Apesar da nossa Constituição Cidadã, apesar das leis favoráveis à pessoa humana em detrimento das determinações abusivas contratuais, infelizmente, nos últimos anos as instituições financeiras vêm conseguindo decisões do Judiciário que tornam inaplicável a Súmula 121/STF (que veda o anatocismo) e o STF vem mantendo essas decisões.
A boa nova é que desde julho deste ano está em vigor a Lei 14.181/21, que inclui no nosso Código de Defesa do Consumidor (CDC), como Política Nacional das Relações de Consumo, o princípio da “prevenção e tratamento do superendividamento” para evitar a “exclusão social do consumidor” e garantir um valor “mínimo existencial” para o cidadão, inclusive, “por meio da revisão e da repactuação da dívida, entre outras medidas”, com ajuda do Poder Judiciário.

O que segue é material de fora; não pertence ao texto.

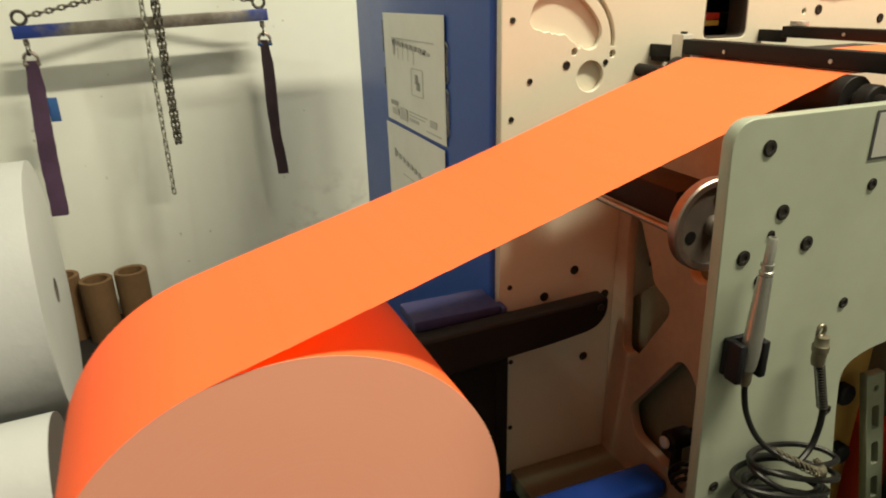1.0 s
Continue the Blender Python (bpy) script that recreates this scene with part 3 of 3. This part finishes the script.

Com essa nova lei, um dos direitos básicos do consumidor agora é o da “garantia de práticas de crédito responsável, de educação financeira e de prevenção e tratamento de situações de superendividamento”; assim, ainda lembrando da nossa Constituição Cidadã, renovam-se as esperanças de que os julgadores voltem a fazer justiça para os consumidores, especialmente com relação ao pagamento de juros sem abuso, como manda a nossa Constituição!